TO VOTE AND APPOINT YOUR PROXY VIA THE INTERNET

Your internet vote and appointment of proxy is quick, confidential and your vote is immediately submitted. Just follow these easy steps:

    1.  Read the accompanying Proxy Statement.
   
2.
Visit our website http://www.crescentstatebank.com and click on the link for proxy voting.
   
3.
When prompted for your Voter Control Number, enter the number printed just above your name on the proxy card.

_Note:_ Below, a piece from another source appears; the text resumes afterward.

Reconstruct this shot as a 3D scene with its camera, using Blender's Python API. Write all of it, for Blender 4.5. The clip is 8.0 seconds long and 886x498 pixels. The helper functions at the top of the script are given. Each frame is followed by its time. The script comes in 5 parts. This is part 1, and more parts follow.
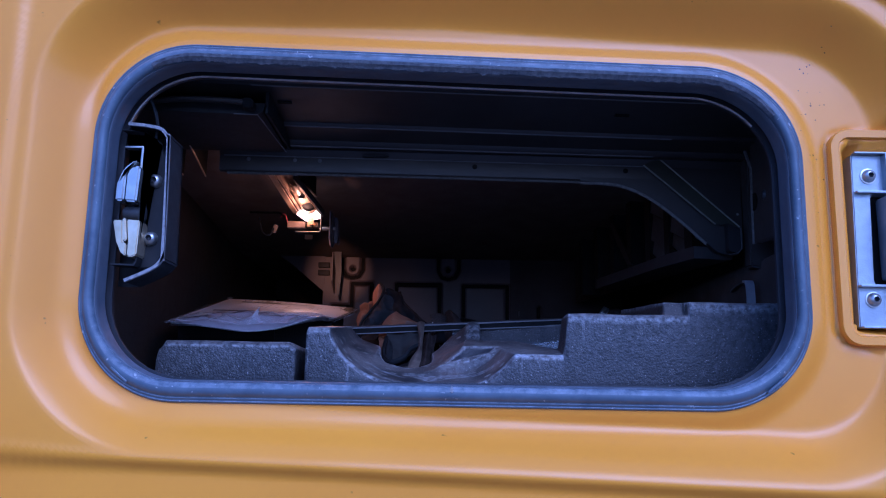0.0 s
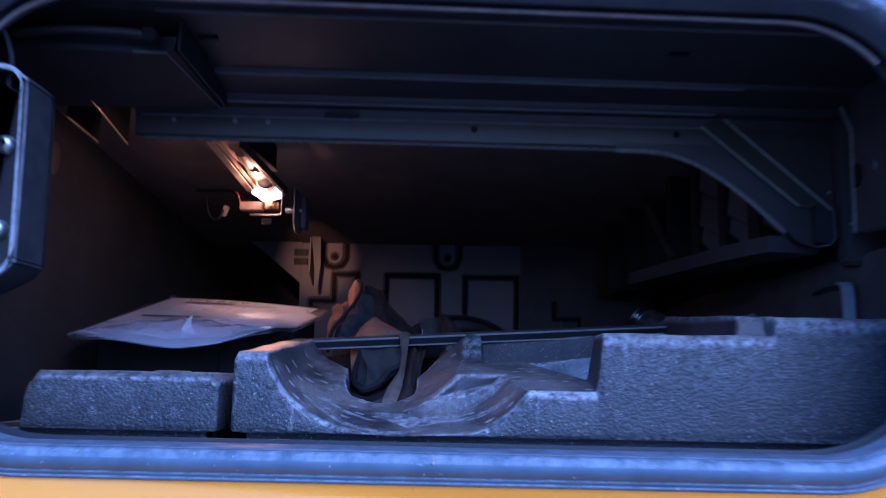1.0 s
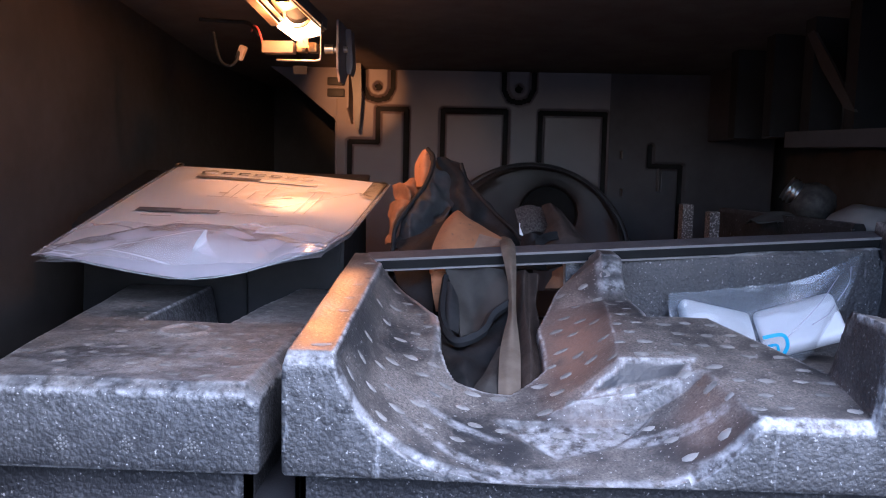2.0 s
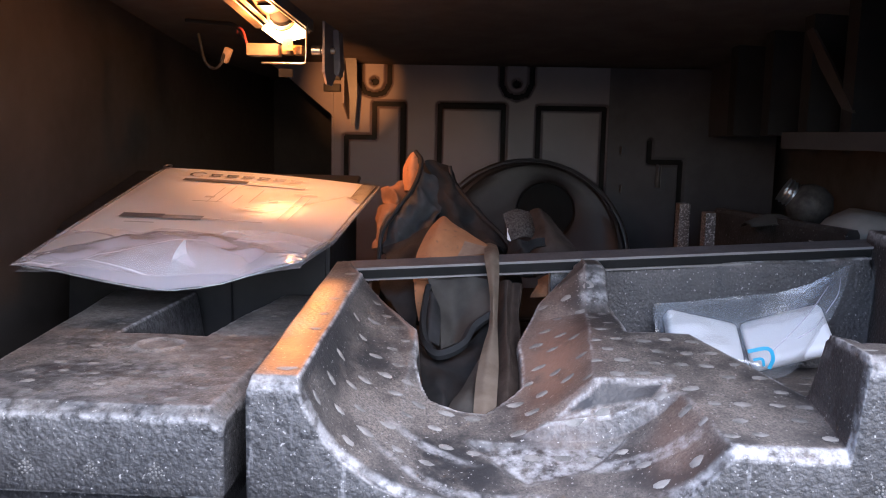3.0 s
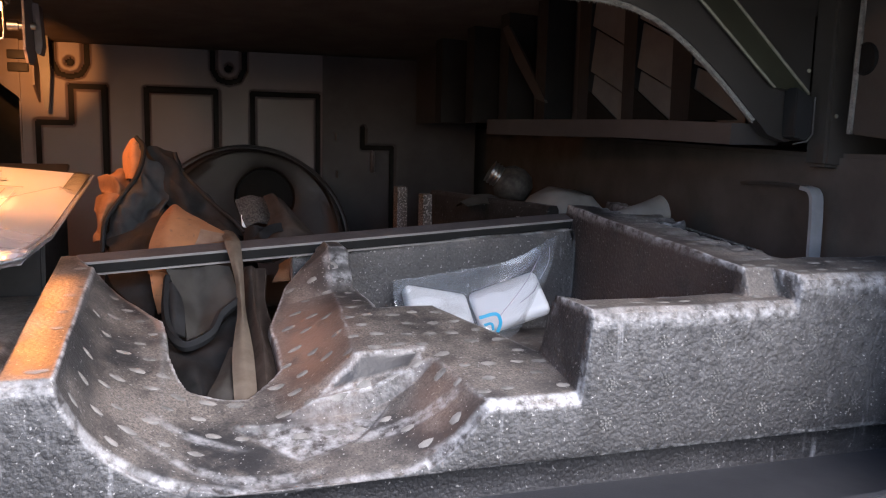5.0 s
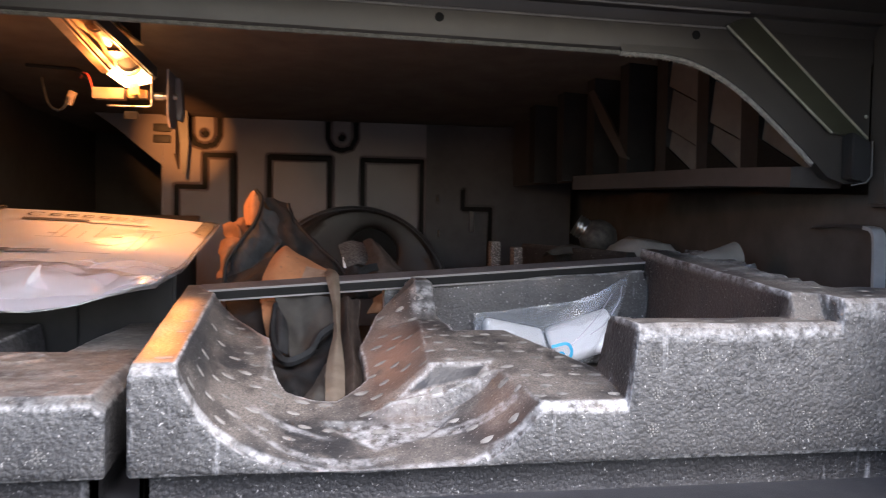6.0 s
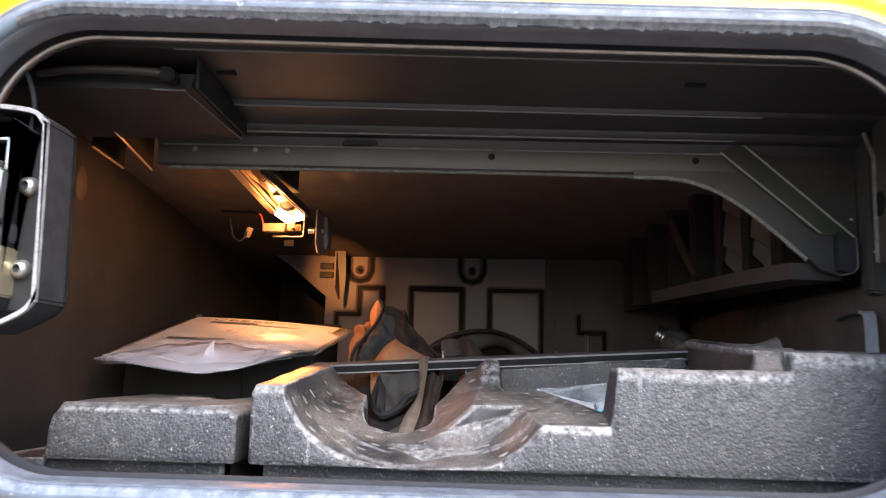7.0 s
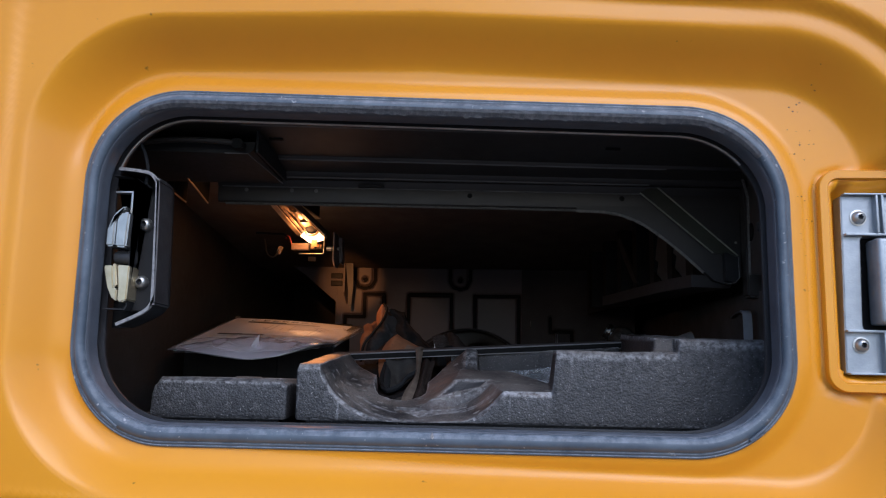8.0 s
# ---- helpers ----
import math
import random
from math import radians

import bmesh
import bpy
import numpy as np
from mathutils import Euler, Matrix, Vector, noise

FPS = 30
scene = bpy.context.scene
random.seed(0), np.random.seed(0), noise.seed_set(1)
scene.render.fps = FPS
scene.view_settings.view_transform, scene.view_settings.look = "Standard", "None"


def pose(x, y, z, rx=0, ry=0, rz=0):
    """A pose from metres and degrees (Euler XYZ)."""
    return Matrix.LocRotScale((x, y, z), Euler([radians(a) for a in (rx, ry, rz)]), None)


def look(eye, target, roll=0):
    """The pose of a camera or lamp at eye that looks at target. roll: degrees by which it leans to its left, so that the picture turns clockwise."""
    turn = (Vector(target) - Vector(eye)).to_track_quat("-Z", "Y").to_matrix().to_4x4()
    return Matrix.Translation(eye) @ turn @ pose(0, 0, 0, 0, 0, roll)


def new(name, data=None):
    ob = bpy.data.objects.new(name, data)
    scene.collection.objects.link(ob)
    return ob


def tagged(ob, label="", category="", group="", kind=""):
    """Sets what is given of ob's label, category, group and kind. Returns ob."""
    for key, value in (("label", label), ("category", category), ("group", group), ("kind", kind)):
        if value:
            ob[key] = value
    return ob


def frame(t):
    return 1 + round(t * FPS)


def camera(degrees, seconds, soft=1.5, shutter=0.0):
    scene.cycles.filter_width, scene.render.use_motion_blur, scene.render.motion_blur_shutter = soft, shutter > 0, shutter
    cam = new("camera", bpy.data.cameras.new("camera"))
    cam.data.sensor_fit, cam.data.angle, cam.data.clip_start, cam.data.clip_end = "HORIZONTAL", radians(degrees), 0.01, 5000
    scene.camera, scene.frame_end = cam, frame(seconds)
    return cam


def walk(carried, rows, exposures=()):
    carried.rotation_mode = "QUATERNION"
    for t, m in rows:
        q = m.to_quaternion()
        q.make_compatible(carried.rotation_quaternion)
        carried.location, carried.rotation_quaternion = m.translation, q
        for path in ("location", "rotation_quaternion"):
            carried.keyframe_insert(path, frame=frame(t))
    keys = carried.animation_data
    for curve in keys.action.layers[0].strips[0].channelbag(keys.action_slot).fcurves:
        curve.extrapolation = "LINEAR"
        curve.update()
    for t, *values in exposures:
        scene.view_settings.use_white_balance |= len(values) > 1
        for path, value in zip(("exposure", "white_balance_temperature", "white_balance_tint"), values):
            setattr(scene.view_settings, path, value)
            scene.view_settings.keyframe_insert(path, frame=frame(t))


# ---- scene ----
cam = camera(56.3, 8.0, soft=1.1, shutter=0.35)
PATH = [
    (0, (0.115, 0.043, 1.585), (0.094, 2.009, 1.951), 1.0),
    (0.5, (0.127, 0.127, 1.597), (0.097, 2.093, 1.965), 1.1),
    (0.8, (0.141, 0.251, 1.621), (0.11, 2.216, 1.997), 0.7),
    (1, (0.136, 0.366, 1.661), (0.093, 2.341, 1.973), 1.1),
    (1.2, (0.098, 0.498, 1.693), (0.052, 2.487, 1.901), 1.5),
    (1.5, (0.05, 0.633, 1.762), (0.0, 2.633, 1.762), 1.4),
    (1.7, (0.027, 0.688, 1.782), (-0.03, 2.682, 1.635), 1.3),
    (2.8, (0.052, 0.696, 1.823), (-0.041, 2.678, 1.567), 1.2),
    (3, (0.056, 0.705, 1.823), (-0.041, 2.686, 1.567), 1.2),
    (3.5, (0.058, 0.729, 1.827), (0.122, 2.71, 1.562), 1.4),
    (4, (0.049, 0.754, 1.823), (0.494, 2.686, 1.557), 2.0),
    (4.2, (0.04, 0.751, 1.82), (0.59, 2.655, 1.551), 1.9),
    (5.3, (0.013, 0.671, 1.82), (0.628, 2.555, 1.553), 1.2),
    (5.5, (0.017, 0.659, 1.812), (0.608, 2.56, 1.627), 1.0),
    (6, (0.031, 0.602, 1.787), (0.371, 2.571, 1.701), 0.9),
    (6.5, (0.109, 0.524, 1.741), (0.196, 2.518, 1.867), 0.8),
    (6.7, (0.132, 0.462, 1.717), (0.087, 2.445, 1.972), 1.0),
    (7, (0.154, 0.357, 1.697), (0.032, 2.33, 2.0), 1.3),
    (7.5, (0.17, 0.163, 1.674), (0.055, 2.135, 1.987), 1.1),
    (8, (0.181, 0.027, 1.663), (0.071, 1.998, 1.98), 1.1),
]
EXPOSURES = [
    (0.0, -0.05, 3860, 34), (0.5, -0.05, 3760, 33), (1.0, 0.50, 3700, 27), (1.3, 0.98, 3650, 28), (1.5, 1.35, 4020, 24), (1.7, 1.7, 4500, 20), (2.8, 1.95, 5600, 16),
    (4.2, 1.90, 6150, 16), (6.0, 2.18, 6350, 14), (6.5, 2.26, 6300, 14), (7.0, 2.12, 6300, 12), (7.15, 1.55, 6000, 13), (7.3, 1.12, 5750, 14), (7.5, 0.70, 5500, 14), (8.0, 0.17, 5450, 13),
]
walk(cam, [(t, look(eye, target, roll)) for t, eye, target, roll in PATH], EXPOSURES)

# ---- light: overcast sky in front of the open hatch, one warm lamp inside ----
world = bpy.data.worlds.new("sky")
scene.world = world
world.use_nodes = True
sky_nodes = world.node_tree.nodes
sky = sky_nodes.new("ShaderNodeTexSky")
sky.sky_type, sky.sun_disc = "NISHITA", False
sky.sun_elevation, sky.sun_rotation = radians(42.5), radians(158)
sky.dust_density = 1.5
world.node_tree.links.new(sky.outputs[0], sky_nodes["Background"].inputs[0])
sky_nodes["Background"].inputs[1].default_value = 0.17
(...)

Please note that all appointments and votes cast by internet must be completed and submitted on or prior to May 21, 2007 (one day prior to the meeting date). Your internet vote authorizes the named proxies to vote your shares to the same extent as if you marked, signed, dated and returned the proxy card. You may revoke your internet appointment by revisiting our website and changing your vote prior to May 21, 2007 or by any method sufficient to revoke an appointment of proxy as set forth above.

This is a “secured” web page site. Your software and/or internet provider must be “enabled” to access this site. Please call your software or internet provider for further information if needed.